Finding Friends Who Fit: Personality and Friendship

Why some friendships click instantly and others quietly fade — and how understanding personality helps you build the ones that last.

5 min read

We spend endless energy analysing romantic compatibility, yet friendships shape our happiness just as much. A little personality awareness can help you find — and keep — the people who truly fit.

Why some friendships click

Some people feel like home within an hour; others never quite gel despite years of effort. Often the difference is a quiet match or mismatch of personalities, operating below the level of anything you would name.

Understanding this takes the sting out of friendships that fade. Drifting apart is frequently about fit, not fault — two good people who simply run on different rhythms.

Similarity vs. complement

Friendships can thrive on either likeness or difference. Shared values and humour create instant ease, while complementary traits keep things interesting and balanced over the long haul.
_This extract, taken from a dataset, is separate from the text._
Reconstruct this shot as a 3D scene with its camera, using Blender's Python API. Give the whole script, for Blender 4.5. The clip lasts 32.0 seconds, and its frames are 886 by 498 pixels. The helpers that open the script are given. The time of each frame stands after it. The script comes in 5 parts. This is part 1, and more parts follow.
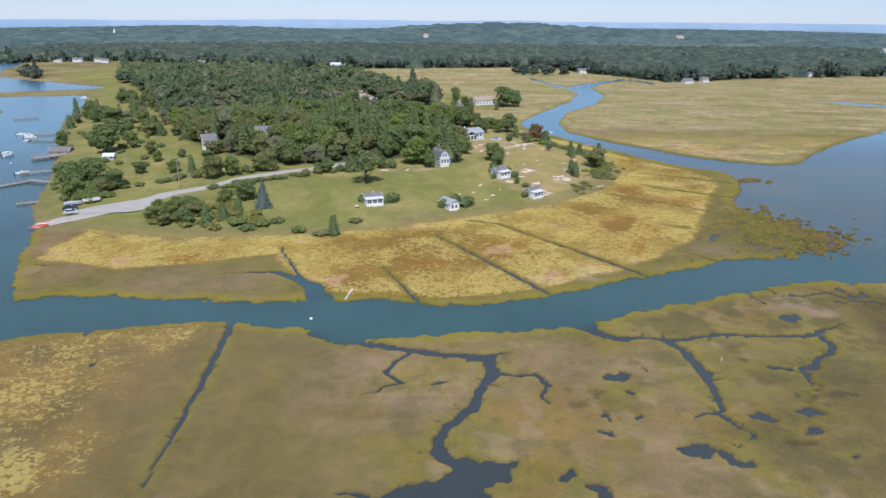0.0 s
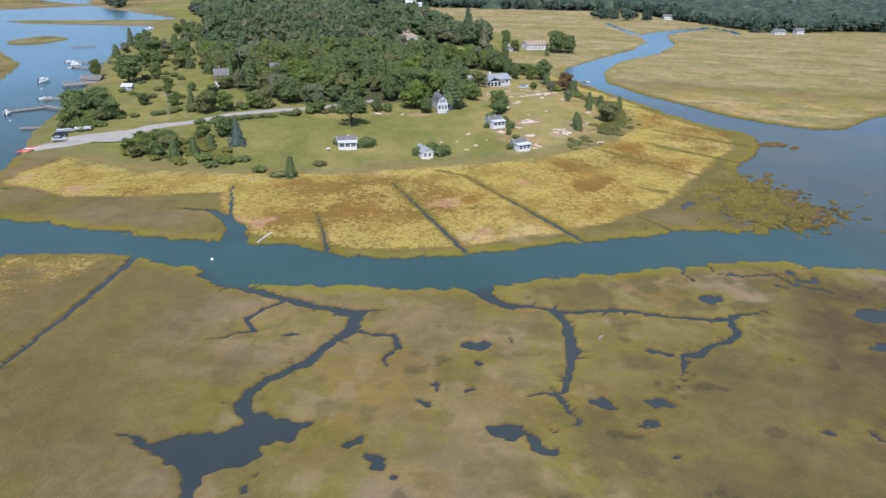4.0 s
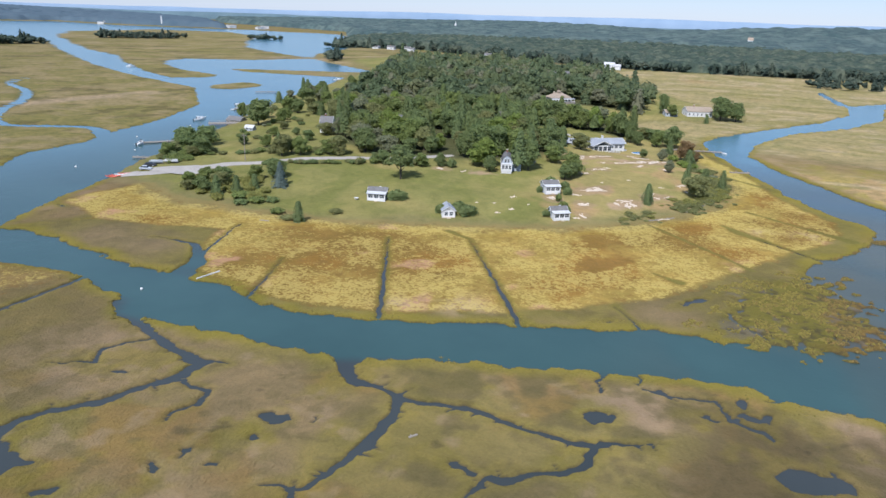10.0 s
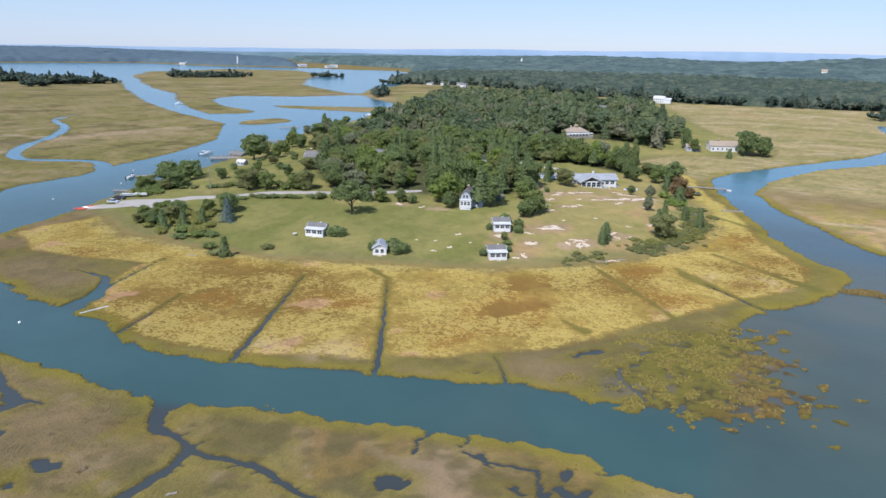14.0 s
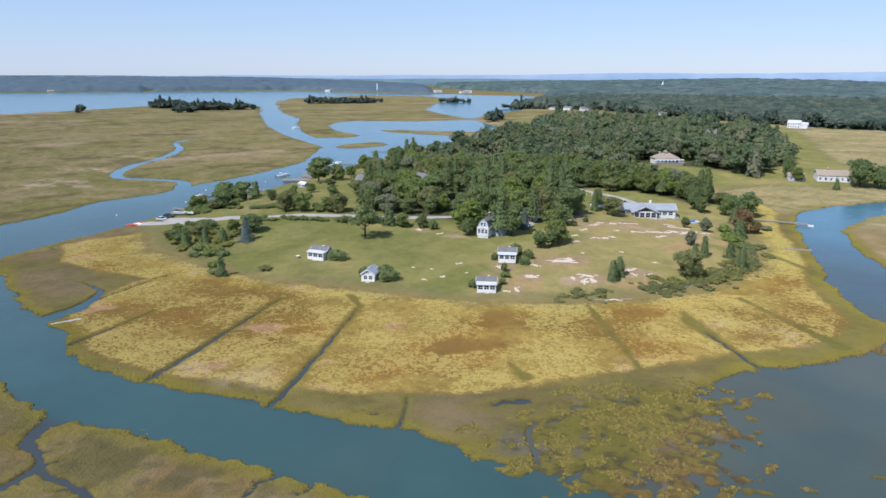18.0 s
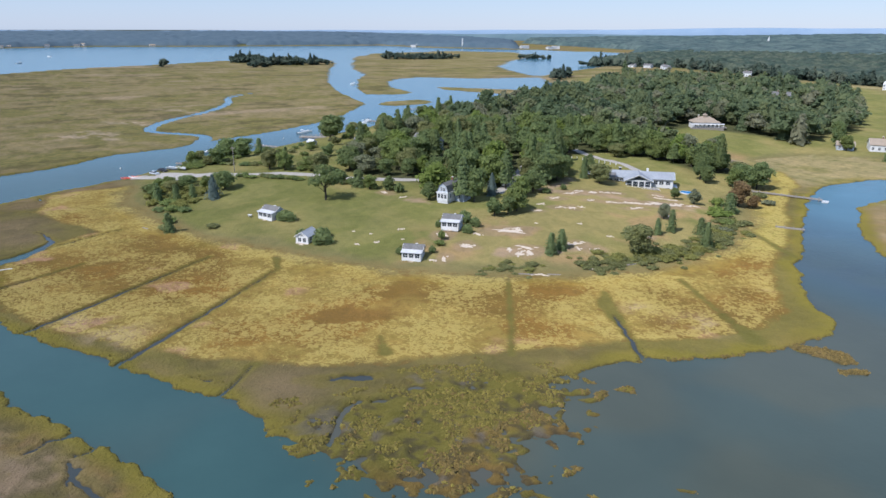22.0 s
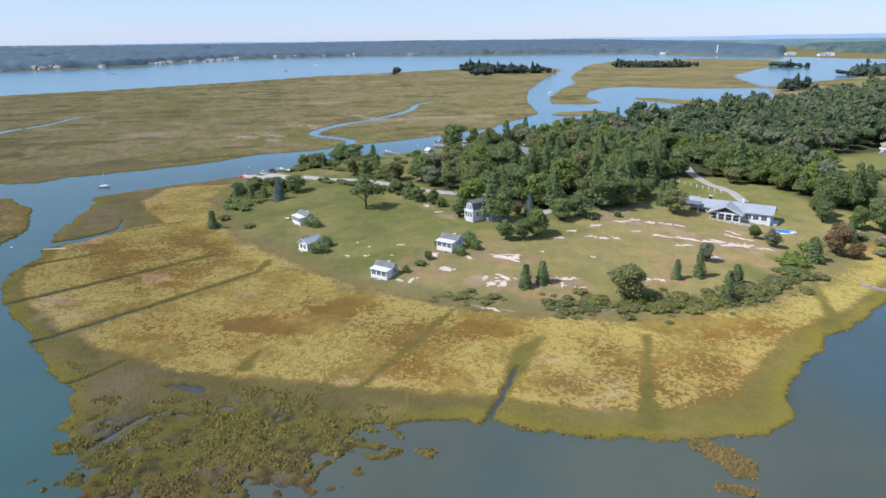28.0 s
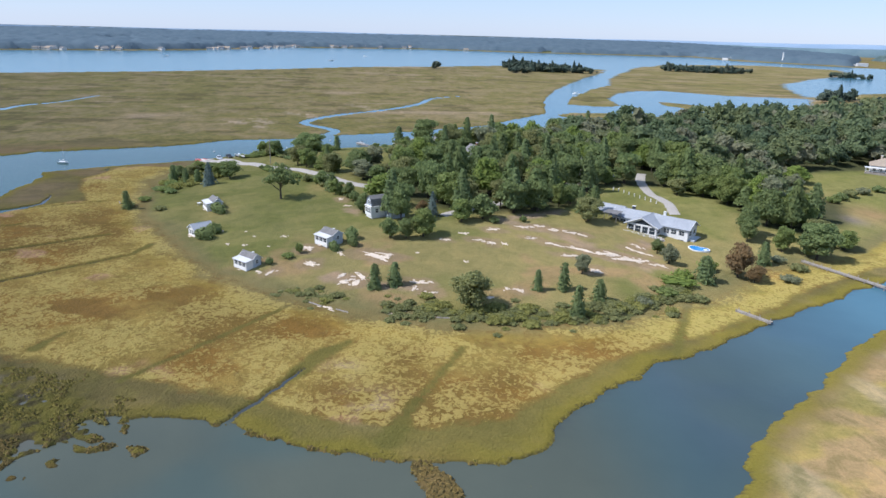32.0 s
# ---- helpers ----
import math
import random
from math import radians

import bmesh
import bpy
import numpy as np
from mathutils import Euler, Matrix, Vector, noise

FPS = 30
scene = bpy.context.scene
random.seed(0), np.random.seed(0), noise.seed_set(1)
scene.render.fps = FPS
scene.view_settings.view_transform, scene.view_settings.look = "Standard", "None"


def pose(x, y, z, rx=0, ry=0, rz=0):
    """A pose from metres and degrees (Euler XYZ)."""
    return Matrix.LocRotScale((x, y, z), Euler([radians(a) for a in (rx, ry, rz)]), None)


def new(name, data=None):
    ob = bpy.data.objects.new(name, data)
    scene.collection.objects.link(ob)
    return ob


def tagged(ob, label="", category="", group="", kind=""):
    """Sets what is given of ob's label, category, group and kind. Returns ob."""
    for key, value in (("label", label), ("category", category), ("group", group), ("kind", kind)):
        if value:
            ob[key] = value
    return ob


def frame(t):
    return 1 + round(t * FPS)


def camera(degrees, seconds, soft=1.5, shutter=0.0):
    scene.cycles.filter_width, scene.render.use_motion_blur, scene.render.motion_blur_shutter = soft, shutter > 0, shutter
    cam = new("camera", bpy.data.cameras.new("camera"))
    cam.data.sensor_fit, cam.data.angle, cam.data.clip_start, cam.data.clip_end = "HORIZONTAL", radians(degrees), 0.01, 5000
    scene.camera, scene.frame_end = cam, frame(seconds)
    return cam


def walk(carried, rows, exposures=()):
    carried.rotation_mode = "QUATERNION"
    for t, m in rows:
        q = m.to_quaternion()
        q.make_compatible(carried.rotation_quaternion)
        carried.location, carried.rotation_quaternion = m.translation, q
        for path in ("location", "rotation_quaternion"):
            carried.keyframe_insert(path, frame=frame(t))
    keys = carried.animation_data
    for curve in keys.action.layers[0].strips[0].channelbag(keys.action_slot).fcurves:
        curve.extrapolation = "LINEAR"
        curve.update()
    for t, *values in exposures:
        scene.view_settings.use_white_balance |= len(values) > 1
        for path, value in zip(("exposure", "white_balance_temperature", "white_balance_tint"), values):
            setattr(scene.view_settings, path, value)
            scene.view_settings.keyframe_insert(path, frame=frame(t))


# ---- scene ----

The pattern worth watching is what you actually need from a given friendship. Some friends are mirrors who get you instantly; others are windows who pull you into a wider world. Both kinds are valuable.

How introverts and extroverts befriend

Personality shapes the shape of friendship itself. Extroverts often maintain wide circles and stay connected through frequent contact; introverts tend to prefer a few deep bonds and longer gaps between them.

Trouble starts when one reads the other through their own lens. A long silence is abandonment to one and perfectly normal to the other. Naming these differences prevents a lot of needless hurt.

Reading a friend's needs

Good friendship means meeting people partly on their terms. A friend who recharges alone is not rejecting you when they go quiet; a friend who thrives on contact is not being needy when they reach out often.

Once you understand a friend's wiring, you can give what actually lands. Sometimes that is space, sometimes presence — and guessing right is much easier when you stop assuming they work like you.

Keeping long friendships alive

Lasting friendships survive because both people adapt as they change. Personalities stay fairly stable, but circumstances shift, and the friendships that endure leave room for new seasons of life.

A small, deliberate effort goes a long way: a check-in that suits their style, a remembered detail, a low-pressure invitation. Consistency, tuned to who they are, is what quietly keeps a bond strong.

The takeaway

Friendship is not random luck; it has patterns you can learn to read. Knowing your own social wiring and your friends' makes it easier to find your people and stay close to them.

Look for fit over force, meet friends on their terms, and tend the bonds that matter. The right friendships feel less like work and more like coming home.